In our lifetime, 1 in 5 people will be affected by cancer, a disease where cells grow uncontrollably and cause tumors in the body. Tumors can be benign, meaning not cancerous, or malignant, meaning cancerous, and in 2022 there were an estimated 9.7 million deaths from malignant cancers worldwide. But in this programme, we'll be focusing on some good news instead.
Vaccines are medicine which protect the human body by making it immune from a certain disease. Now, there's been a sudden and important discovery- a breakthrough- in the development of a new vaccine called mRNA.
So, could a vaccine for cancer soon become a reality? That's what we'll be finding out, as well as learning some useful new words and phrases. And remember, if you like listening to 6 Minute English and want to read along at the same time, you can find a transcript for the programme on our website, bbclearningenglish.com.
Now I have a question for you, Beth.
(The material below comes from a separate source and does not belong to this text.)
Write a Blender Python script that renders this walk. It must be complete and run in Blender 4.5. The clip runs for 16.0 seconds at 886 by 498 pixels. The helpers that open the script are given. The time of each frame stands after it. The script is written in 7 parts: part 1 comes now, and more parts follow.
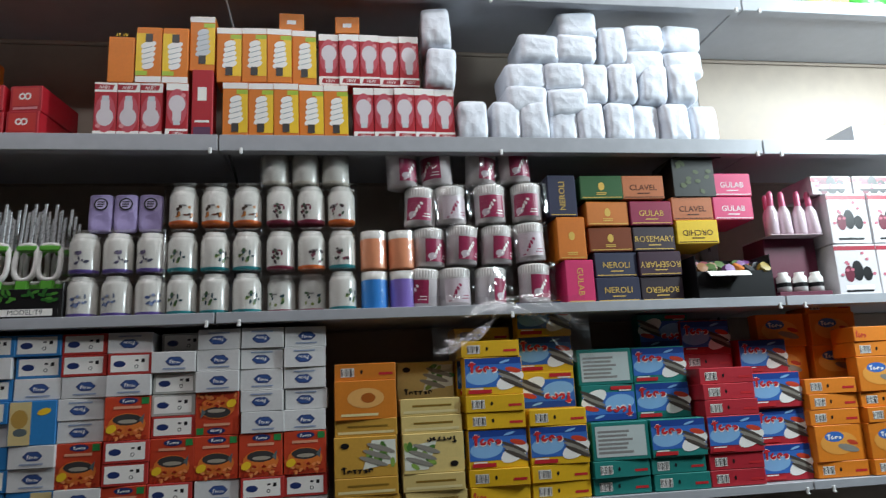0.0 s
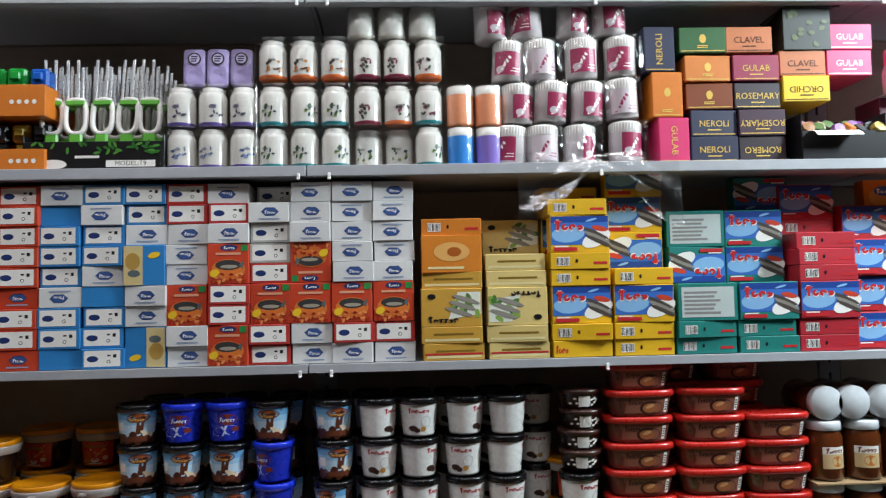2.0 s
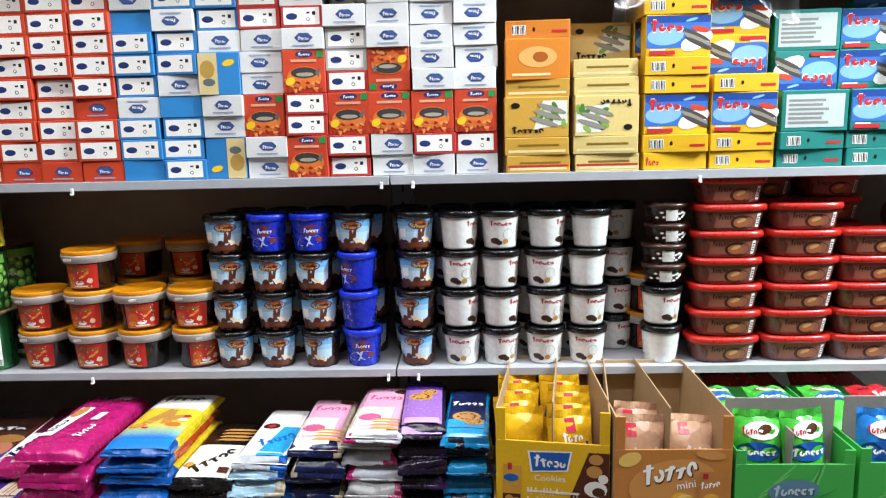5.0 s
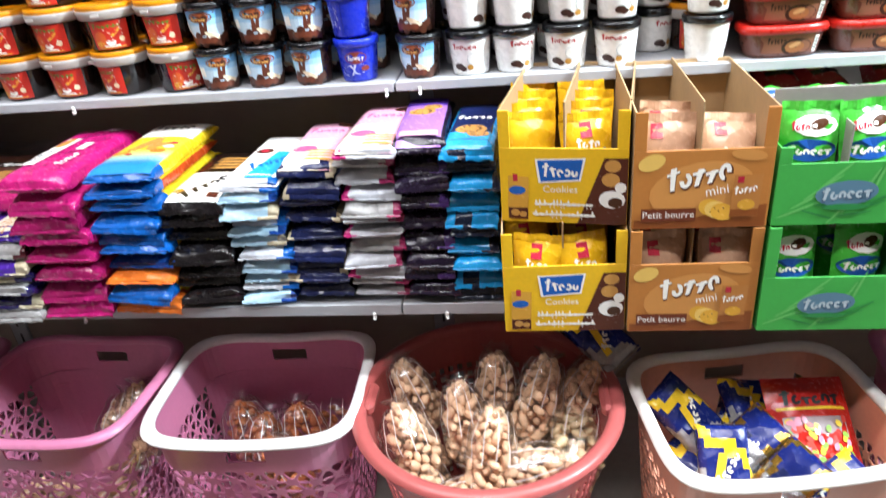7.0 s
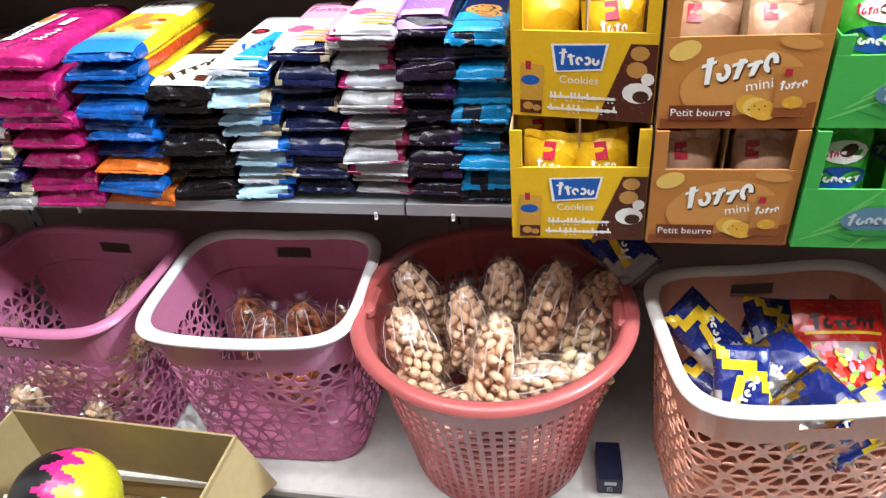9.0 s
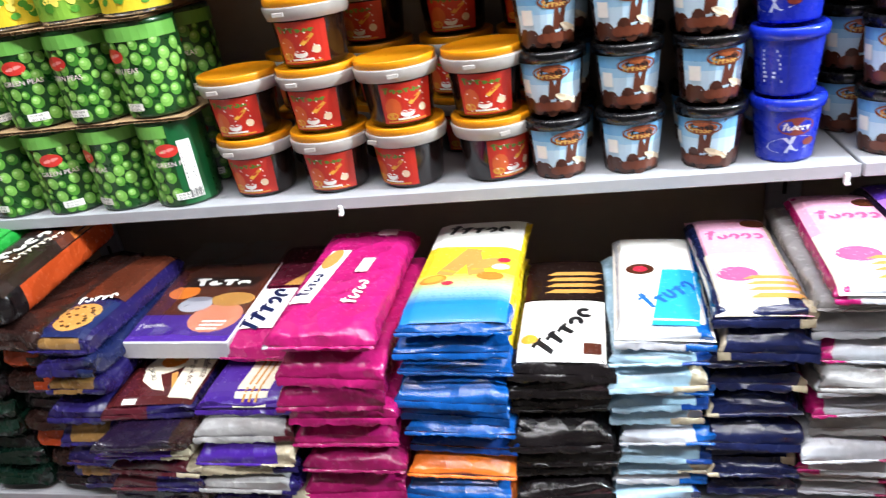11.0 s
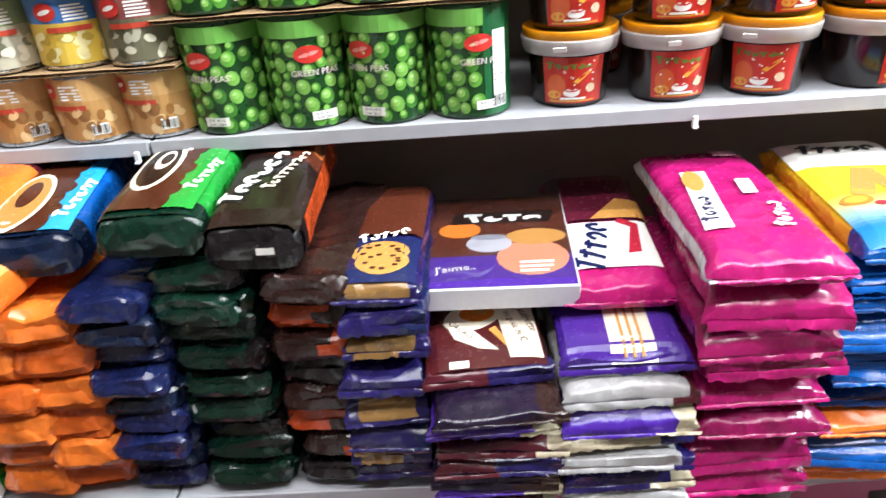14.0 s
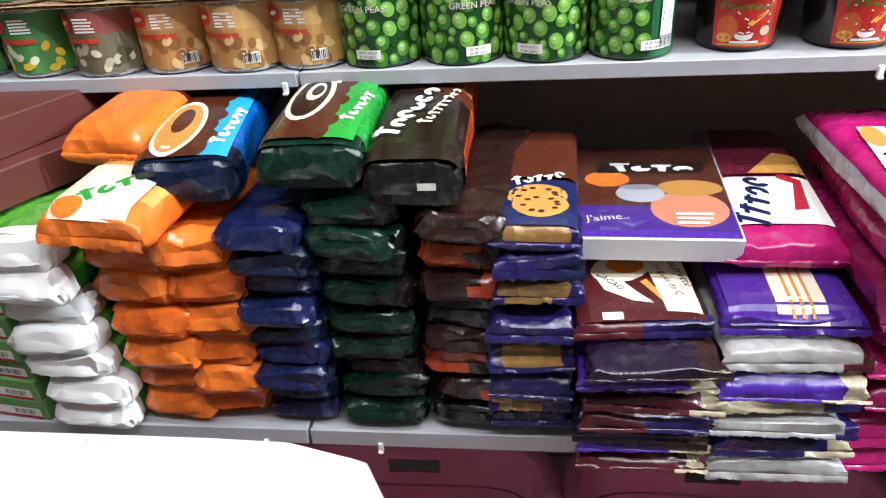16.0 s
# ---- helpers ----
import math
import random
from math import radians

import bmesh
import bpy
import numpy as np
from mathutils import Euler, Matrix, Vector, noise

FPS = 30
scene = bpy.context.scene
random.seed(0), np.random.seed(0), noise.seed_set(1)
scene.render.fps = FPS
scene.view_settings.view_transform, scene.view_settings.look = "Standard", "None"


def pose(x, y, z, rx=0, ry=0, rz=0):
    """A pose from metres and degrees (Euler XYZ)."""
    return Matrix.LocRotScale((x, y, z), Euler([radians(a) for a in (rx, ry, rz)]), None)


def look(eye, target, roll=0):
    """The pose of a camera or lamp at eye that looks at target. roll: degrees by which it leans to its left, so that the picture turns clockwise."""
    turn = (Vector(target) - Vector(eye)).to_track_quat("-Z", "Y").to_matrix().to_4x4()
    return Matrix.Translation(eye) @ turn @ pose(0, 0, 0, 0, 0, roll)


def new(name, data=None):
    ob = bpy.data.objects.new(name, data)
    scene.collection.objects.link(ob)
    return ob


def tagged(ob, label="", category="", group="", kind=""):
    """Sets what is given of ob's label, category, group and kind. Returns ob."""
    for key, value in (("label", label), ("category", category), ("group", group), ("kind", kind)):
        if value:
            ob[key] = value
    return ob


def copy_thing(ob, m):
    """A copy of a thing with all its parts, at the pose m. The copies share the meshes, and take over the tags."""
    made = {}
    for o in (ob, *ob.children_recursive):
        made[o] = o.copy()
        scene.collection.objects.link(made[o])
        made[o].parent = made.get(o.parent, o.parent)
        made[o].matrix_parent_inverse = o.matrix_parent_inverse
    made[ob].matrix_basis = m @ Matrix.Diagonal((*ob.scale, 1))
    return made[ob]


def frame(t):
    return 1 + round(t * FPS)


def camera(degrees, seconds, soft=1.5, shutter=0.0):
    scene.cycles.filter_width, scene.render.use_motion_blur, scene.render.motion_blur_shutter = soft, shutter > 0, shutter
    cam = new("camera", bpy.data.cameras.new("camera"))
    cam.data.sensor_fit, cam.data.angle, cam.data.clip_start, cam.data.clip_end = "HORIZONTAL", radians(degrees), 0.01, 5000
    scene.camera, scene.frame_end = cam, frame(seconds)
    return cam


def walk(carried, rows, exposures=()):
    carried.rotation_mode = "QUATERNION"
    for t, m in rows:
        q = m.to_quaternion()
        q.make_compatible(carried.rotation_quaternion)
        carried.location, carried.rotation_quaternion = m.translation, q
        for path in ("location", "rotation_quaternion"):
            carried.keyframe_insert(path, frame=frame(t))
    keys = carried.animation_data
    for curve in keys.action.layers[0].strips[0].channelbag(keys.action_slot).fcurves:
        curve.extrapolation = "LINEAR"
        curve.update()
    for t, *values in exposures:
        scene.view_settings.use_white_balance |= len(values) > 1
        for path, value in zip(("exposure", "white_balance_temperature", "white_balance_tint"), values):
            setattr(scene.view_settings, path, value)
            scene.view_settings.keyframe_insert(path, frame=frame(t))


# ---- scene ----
cam = camera(64.6, 16.0, 1.1, 0.3)
# seconds, place in metres, then yaw, pitch and roll in degrees
PATH = [
    (0, 0.183, -1.157, 1.340, -8.74, 11.87, 2.81),
    (0.5, 0.166, -1.153, 1.336, -6.50, 10.03, 1.91),
    (1, 0.154, -1.152, 1.329, -6.07, 9.45, 1.26),
    (1.5, 0.159, -1.139, 1.304, -5.16, 5.81, 0.96),
    (2, 0.171, -1.145, 1.283, -2.43, 3.23, 1.19),
    (2.5, 0.166, -1.152, 1.272, 0.57, 1.07, 1.72),
    (3, 0.135, -1.137, 1.264, 2.45, -5.35, 1.19),
    (3.2, 0.125, -1.136, 1.257, 2.57, -6.30, 1.17),
    (5.3, 0.117, -1.105, 1.228, 1.18, -11.20, 1.38),
    (5.5, 0.103, -1.099, 1.222, 0.36, -13.14, 1.61),
    (6, 0.109, -1.055, 1.177, 1.21, -17.50, 3.26),
    (6.5, 0.150, -1.020, 1.145, 5.75, -22.26, 4.06),
    (7, 0.200, -1.005, 1.102, 6.02, -27.81, 4.90),
    (7.5, 0.237, -0.989, 1.067, 1.84, -34.01, 4.58),
    (8, 0.261, -1.002, 1.026, 4.23, -34.63, 4.61),
    (8.5, 0.248, -0.977, 1.046, 5.09, -35.67, 4.54),
    (9, 0.233, -0.936, 1.056, 9.70, -35.44, 4.85),
    (9.5, 0.134, -0.872, 1.087, 5.54, -30.05, 5.68),
    (10, -0.030, -0.771, 1.109, 7.52, -29.63, 7.48),
    (10.2, -0.080, -0.735, 1.109, 9.54, -29.18, 7.48),
    (12.3, -0.513, -0.607, 1.080, 6.33, -21.23, 6.54),
    (12.5, -0.547, -0.584, 1.070, 5.75, -21.77, 5.94),
    (13, -0.604, -0.573, 1.054, 2.50, -23.69, 3.98),
    (13.5, -0.662, -0.584, 1.054, -1.47, -24.42, 3.11),
    (14, -0.719, -0.599, 1.040, 0.22, -28.20, 3.93),
    (14.5, -0.751, -0.606, 1.030, 1.63, -29.03, 4.06),
    (15, -0.763, -0.599, 1.024, 3.08, -29.59, 4.08),
    (15.5, -0.773, -0.596, 1.025, 5.12, -29.95, 4.25),
    (16, -0.798, -0.595, 1.025, 5.84, -31.13, 3.55),
]
walk(cam, [(t, pose(x, y, z, 90 + pitch, roll, yaw)) for t, x, y, z, yaw, pitch, roll in PATH],
     exposures=((0, -1.98), (1.0, -1.64), (1.5, -1.56), (2.5, -0.62), (3.2, -0.36), (5.5, 0.1), (6.5, 0.54), (8, 0.68), (9.5, 0.44), (10, 0.48), (12.5, 0.68), (14.5, 0.8), (15.5, 0.7), (16, 0.54)))

# ---- world and lights ----
world = bpy.data.worlds.new("world")
scene.world = world
world.use_nodes = True
world.node_tree.nodes["Background"].inputs[0].default_value = (0.9, 0.95, 1.0, 1)
world.node_tree.nodes["Background"].inputs[1].default_value = 0.03


def area(name, eye, target, sx, sy, watts, col):
    d = bpy.data.lights.new(name, "AREA")
    d.shape, d.size, d.size_y, d.energy, d.color = "RECTANGLE", sx, sy, watts, col
    ob = new(name, d)
    ob.matrix_world = look(eye, target)
    return ob


area("tube_light_shelf", (0.0, -0.34, 2.62), (0.0, -0.3, 0.0), 2.6, 0.10, 30, (0.945, 0.948, 1.0))
# unseen fill added over the aisle to brighten the upright fronts
area("aisle_fill_light", (0.0, -1.0, 2.62), (0.0, -0.7, 0.0), 2.6, 0.12, 30, (0.945, 0.948, 1.0))
area("tube_light_side", (1.62, -0.42, 2.06), (0.95, 0.2, 1.85), 0.1, 0.35, 74, (0.80, 0.94, 1.0))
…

We've mentioned some of the most recent vaccines, but which disease did the first successful vaccine treat? Was it:
a) flu b) polio or c) smallpox?
I'm going to say polio.
OK, well, we'll find out the correct answer at the end of the programme. You might wonder why the body's immune system doesn't fight cancer automatically. The reason is that cancer has clever ways of hiding from our natural defences, as Dr Meredith McKean, director of research at Tennessee Oncology, explained to BBC World Service programme, The Inquiry:
There's been a number of studies that have demonstrated the different techniques that the cancer has developed to be able to put up signals or proteins, essentially, on the surface of the cancer cells, to tell the immune system, 'Go away! There's nothing here to look at!' And so it's actually been hijacking these receptors to essentially tell the immune system to kind of take the brakes off, and be more aggressive in fighting cancer. That's really allowed a breakthrough with immune therapy over the past decade.
Cancer cells switch off the immune system by pretending to be healthy cells. It's like they're saying Nothing to see here!- and informal phrase which can be used to encourage people to move or look away from something, either in a playful way, or to cover something up. For example, a police officer at a crime scene might say, "Nothing to see here!" to move people on.
So, in other words, cancer hijacks healthy cells- it takes control of something which doesn't belong to it and uses it for its own advantage.
So, how would a vaccine change things? Well, existing treatments, like chemotherapy, aggressively target the cancer, but also attack healthy tissue, creating unpleasant side effects. Now breakthrough vaccines, on the other hand, retain the immune system to ecognize cancer cells and eliminate those, and only those, naturally- even in patients with the disease already. Here's, Professor Eduardo Sanchez, of the Anderson Cancer Center in Texas, explaining more to BBC World Service's, The Inquiry:
Basically the cancer cells are telling the immune system, 'Don't attack me, don't eat me', right? The immune system has forgotten how to go about recognizing those cancer cells, becoming blind to recognize those aberrations that cancer cells generate, and what we want to do with vaccines is to re-educate the immune system.
In cancer patients, the immune system is blind to cancerous growths- it completely fails to notice them or be aware of their danger, so the vaccine re-educates the immune system, or teaches it to behave, in a different way.
-aberration: a temporary change from the typical or usual way of behaving.